A 900 lb. slab of rock with some of the best preserved pterosaur (flying reptile) tracks ever recognized was discovered on State Land in the San Rafael Swell near the town of Ferron by a team from Marietta College (Ohio).  This slab of rock from the Jurassic Summerville Formation preserves at least 9 separate trackways of 2 different sizes of pterosaurs that were walking along a tidal flat near the shore of the Curtis Sea.  We know the tracks were made by pterosaurs because, in addition to the hind foot prints, there are tracks made by the wings.  So, unlike birds that walk bipedally on their hind feet while folding their wings against their bodies, pterosaurs walked quadrupedally using their folded up wings to support the front of their bodies.  This site and the tracks were documented in a scientific publication in 2004 (Mickelson and others, 2004).

Because of the scientific importance of this slab, a team from the Utah Geological Survey (UGS) collected it in 2004 so that it could be placed in the Natural History Museum of Utah (the repository for all of the fossils collected by the UGS from public lands in Utah).  Due to its large size, this slab has been stored at the UGS’s Utah Core Research Center since collection.

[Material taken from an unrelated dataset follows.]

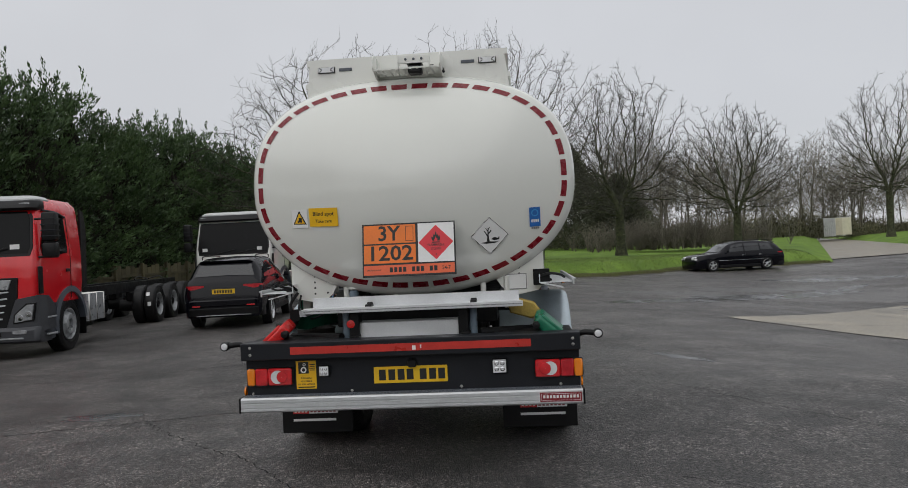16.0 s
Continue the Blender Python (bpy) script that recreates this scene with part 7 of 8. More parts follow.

Recently, the Natural History Museum of Utah agreed to loan the slab to the American Museum of Natural History in New York City for display in a new exhibit on pterosaurs.  On November 14, a team from Terry Dowd Inc. (a fine art packing company) came to the UGS to package the slab in a custom crate so that it could be transported by truck to New York.  The slab was cradled in ethafoam so that it will be well protected during the long drive to New York which began on November 19.  Eventually, the slab will be returned to the Natural History Museum of Utah for display.